Em Salamanca está em construção um grande porto seco. Uma infra-estrutura logística que beneficiaria muito com uma ligação mais directa ao Atlântico. Se a ligação transfronteiriça fosse retomada e um grande cais de trasfega de contentores fosse construído na margem do Douro, em Foz Côa, Salamanca ficaria apenas a 150 km do mar. O Douro e o Porto de Leixões podem ser a porta de saída marítima para toda aquela região. O turismo também é um sector que muito lucraria com a reabertura deste canal ferroviário internacional. Nos dois extremos desta linha existem duas cidades cujos centros históricos são património mundial da UNESCO: Porto e Salamanca. A região por ele atravessado, o Douro vinhateiro, património mundial também é. De património mundial a património mundial atravessando património mundial. Haja visão!

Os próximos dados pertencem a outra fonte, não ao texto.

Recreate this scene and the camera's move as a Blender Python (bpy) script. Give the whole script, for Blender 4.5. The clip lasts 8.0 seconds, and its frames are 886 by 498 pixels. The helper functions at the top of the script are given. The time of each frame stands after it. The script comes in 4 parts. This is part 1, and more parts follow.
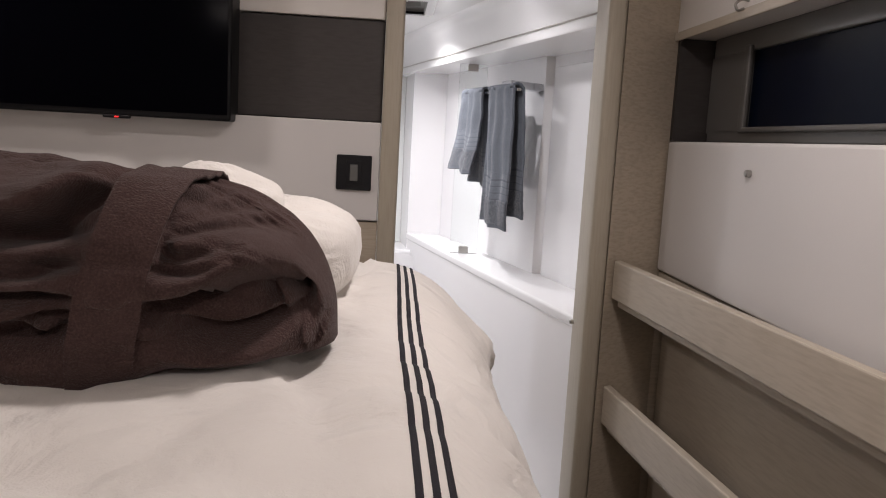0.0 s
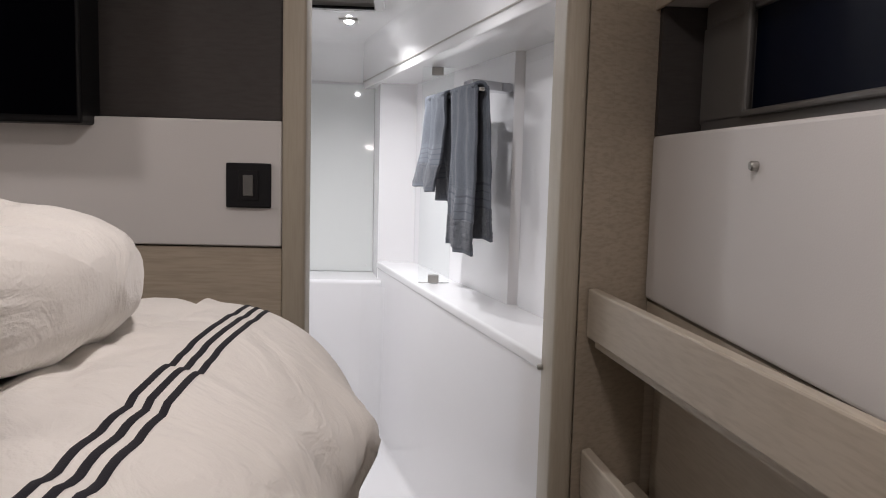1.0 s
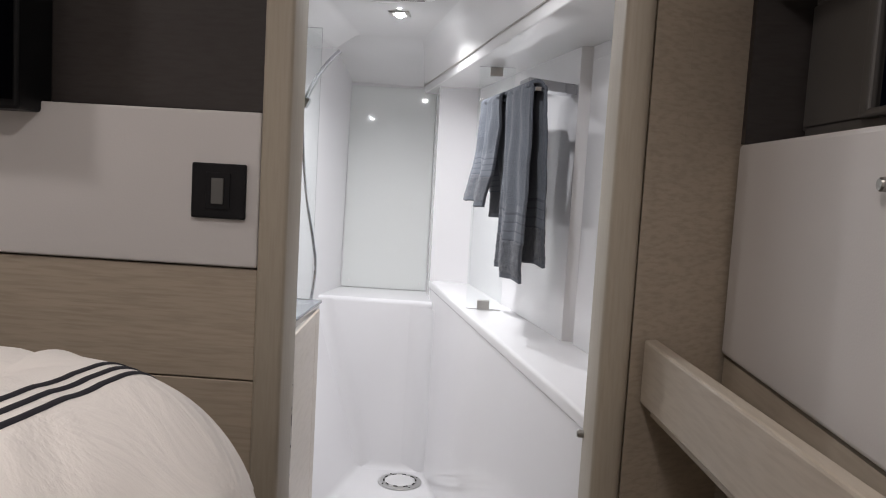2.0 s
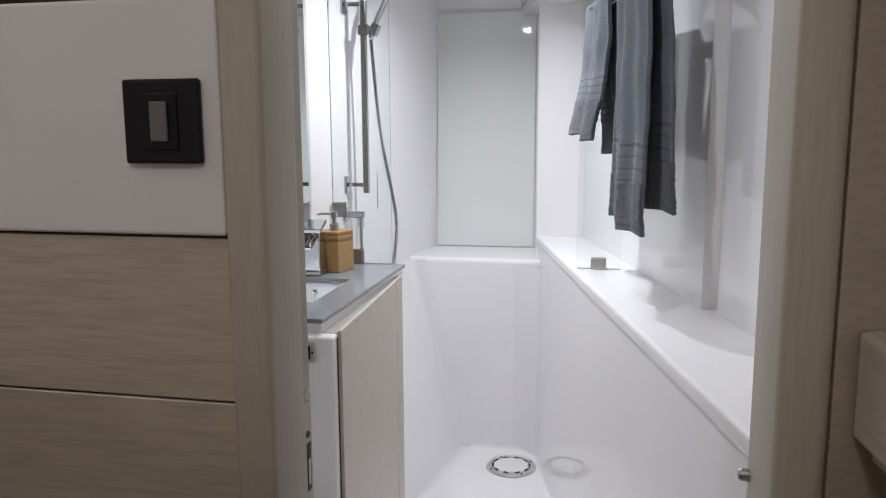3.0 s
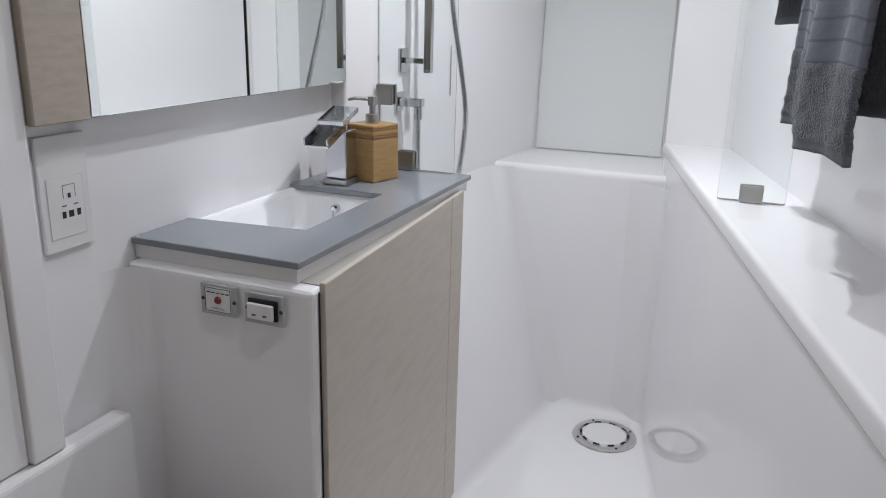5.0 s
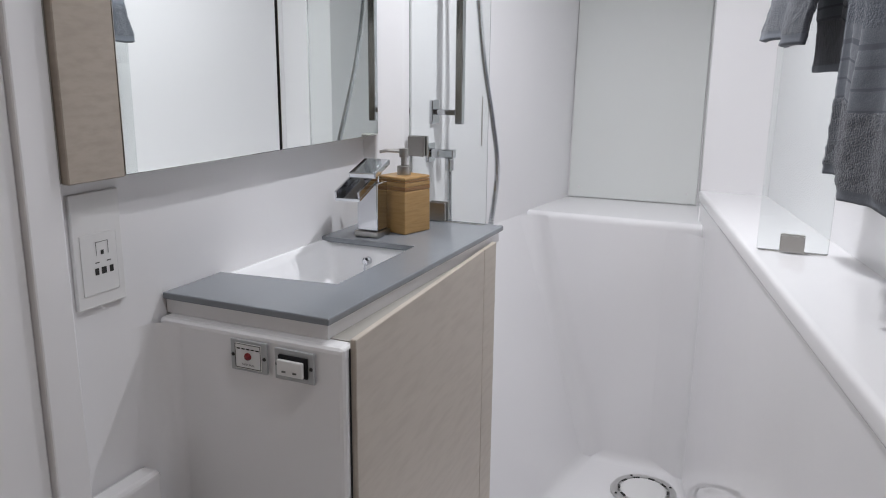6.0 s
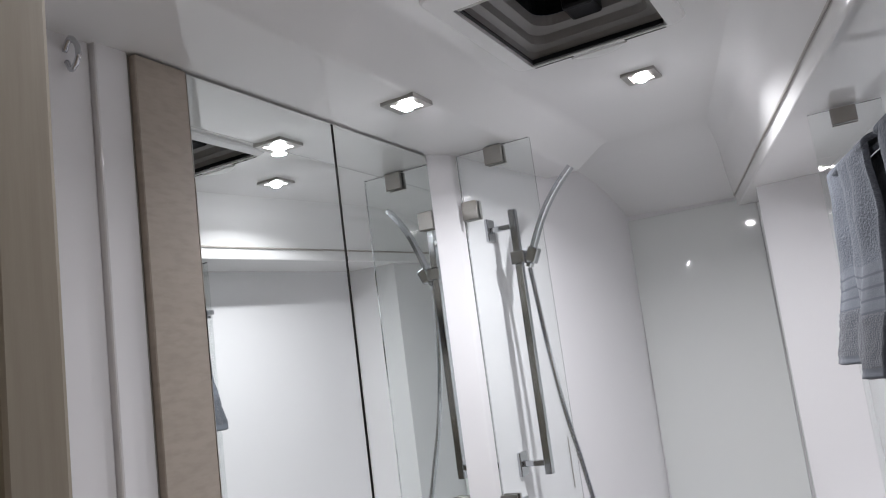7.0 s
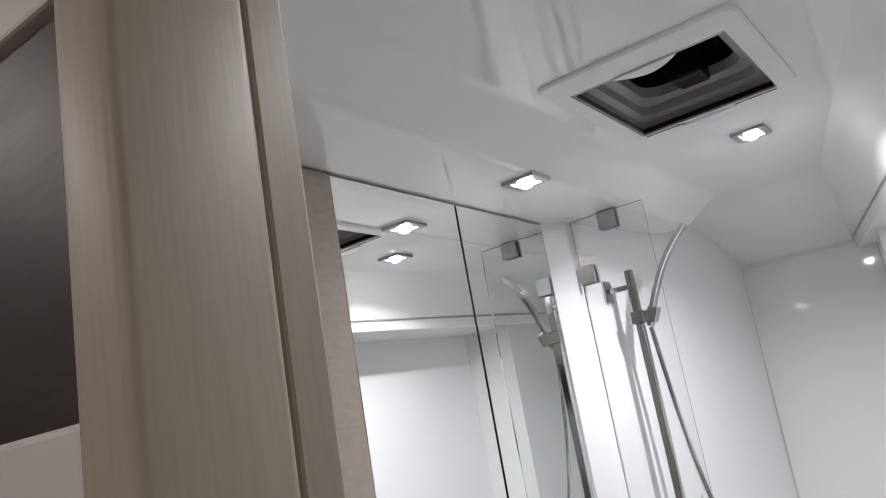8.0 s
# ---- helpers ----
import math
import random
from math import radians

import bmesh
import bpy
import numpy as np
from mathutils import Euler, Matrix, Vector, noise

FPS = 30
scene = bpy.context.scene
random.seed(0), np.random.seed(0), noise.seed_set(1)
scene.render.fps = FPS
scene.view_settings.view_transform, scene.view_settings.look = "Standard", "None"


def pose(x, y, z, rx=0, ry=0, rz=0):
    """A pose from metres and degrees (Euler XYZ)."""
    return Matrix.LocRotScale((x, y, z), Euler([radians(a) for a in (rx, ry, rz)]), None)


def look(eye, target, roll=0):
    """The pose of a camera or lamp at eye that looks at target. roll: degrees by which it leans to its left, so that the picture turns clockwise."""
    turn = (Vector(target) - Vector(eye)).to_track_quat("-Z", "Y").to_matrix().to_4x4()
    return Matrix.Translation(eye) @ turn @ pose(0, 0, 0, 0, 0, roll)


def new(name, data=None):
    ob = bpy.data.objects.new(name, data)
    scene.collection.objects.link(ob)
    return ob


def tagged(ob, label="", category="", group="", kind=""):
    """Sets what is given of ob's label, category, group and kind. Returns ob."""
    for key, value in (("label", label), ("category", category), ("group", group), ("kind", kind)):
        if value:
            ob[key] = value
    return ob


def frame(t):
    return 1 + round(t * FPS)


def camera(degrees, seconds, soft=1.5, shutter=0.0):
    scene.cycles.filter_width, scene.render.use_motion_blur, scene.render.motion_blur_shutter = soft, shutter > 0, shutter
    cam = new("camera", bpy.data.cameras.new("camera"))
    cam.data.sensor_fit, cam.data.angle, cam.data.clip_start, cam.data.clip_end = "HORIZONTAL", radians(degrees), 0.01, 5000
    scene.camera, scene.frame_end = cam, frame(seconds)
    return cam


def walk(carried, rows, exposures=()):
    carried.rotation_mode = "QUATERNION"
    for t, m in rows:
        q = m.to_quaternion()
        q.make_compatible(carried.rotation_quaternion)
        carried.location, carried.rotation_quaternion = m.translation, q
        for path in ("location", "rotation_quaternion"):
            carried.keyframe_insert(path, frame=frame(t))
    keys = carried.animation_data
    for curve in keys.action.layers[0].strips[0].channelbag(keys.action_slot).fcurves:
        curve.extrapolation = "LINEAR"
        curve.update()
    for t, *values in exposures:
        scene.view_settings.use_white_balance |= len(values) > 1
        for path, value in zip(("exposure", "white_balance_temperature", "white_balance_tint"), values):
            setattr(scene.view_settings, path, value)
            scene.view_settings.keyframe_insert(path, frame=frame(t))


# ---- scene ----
cam = camera(59.0, 8.0, 1.05)
PATH = [
    (0, (0.174, 0.034, 1.307), (0.322, 2.009, 1.032), 3.2),
    (0.2, (0.202, 0.126, 1.304), (0.446, 2.094, 1.047), 2.5),
    (0.5, (0.275, 0.29, 1.291), (0.526, 2.264, 1.089), 1.7),
    (0.6, (0.298, 0.328, 1.283), (0.532, 2.306, 1.097), 1.5),
    (1, (0.377, 0.444, 1.258), (0.492, 2.43, 1.054), 1.5),
    (1.2, (0.41, 0.491, 1.257), (0.459, 2.475, 1.008), 1.6),
    (2.3, (0.513, 0.882, 1.250), (0.297, 2.863, 1.086), 3.7),
    (2.5, (0.513, 0.956, 1.234), (0.205, 2.922, 1.031), 3.1),
    (3, (0.536, 1.231, 1.208), (0.125, 3.165, 0.904), -0.3),
    (3.5, (0.557, 1.424, 1.182), (0.011, 3.3, 0.753), -0.7),
    (4, (0.533, 1.636, 1.16), (0.002, 3.474, 0.576), -1.7),
    (4.5, (0.506, 1.774, 1.151), (-0.098, 3.573, 0.52), -1.0),
    (4.7, (0.509, 1.834, 1.145), (-0.155, 3.617, 0.53), 0.6),
    (5.8, (0.495, 1.891, 1.141), (-0.271, 3.672, 0.650), 1.2),
    (6, (0.498, 1.888, 1.15), (-0.293, 3.665, 0.686), 0.6),
    (6.5, (0.493, 1.885, 1.205), (-0.389, 3.663, 0.959), -3.4),
    (6.8, (0.487, 1.89, 1.289), (-0.45, 3.656, 1.326), -6.1),
    (7, (0.498, 1.866, 1.271), (-0.432, 3.611, 1.57), -7.5),
    (7.2, (0.499, 1.856, 1.282), (-0.405, 3.584, 1.725), -8.2),
    (7.5, (0.507, 1.839, 1.305), (-0.334, 3.583, 1.806), -8.7),
    (8, (0.488, 1.775, 1.306), (-0.606, 3.384, 1.768), -10.0),
]
walk(cam, [(t, look(eye, target, roll)) for t, eye, target, roll in PATH], exposures=[(0, 0.47, 6500, 12), (0.5, 0.42, 6450, 11), (1, 0.2, 6400, 10), (2.5, 0.22, 6300, 9), (3, 0.12, 6200, 9), (4, -0.04, 6100, 8), (6, -0.14, 6250, 9), (6.6, -0.25, 6300, 10), (7, -0.15, 6300, 10), (7.5, -0.06, 6350, 11), (8, 0.06, 6350, 11)])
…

Estranho, desde sempre, o completo mutismo da Associação Comercial do Porto em relação ao abandono a que está votada a Linha do Douro. Estranho também que se tenha deixado enganar com a promessa da Linha Aveiro-Salamanca, quando tem aqui uma já pronta, cujo nascimento muito a ela se deve, pois foi fruto da burguesia oitocentista portuense. A Linha do Douro liga Leixões ao coração de Espanha e daí à Europa. Devido ao seu traçado nunca permitirá velocidades muito elevadas. Mas a grande velocidade não é factor de grande peso no transporte de contentores pesados: a fiabilidade, pontualidade e baixo custo são mais importantes.
Em Espinho, com o enterramento da via, estão a consumir-se mais recursos do que aqueles que seriam necessários para renovar a Linha do Douro de Caíde de Rei à Barca D'Alva. A falta que um governo regional nos faz!
Boas Férias para quem já está de férias! :)
António Alves
1 - volume máximo dum veículo ferroviário.
2 - chassis que suporta um conjunto de rodados.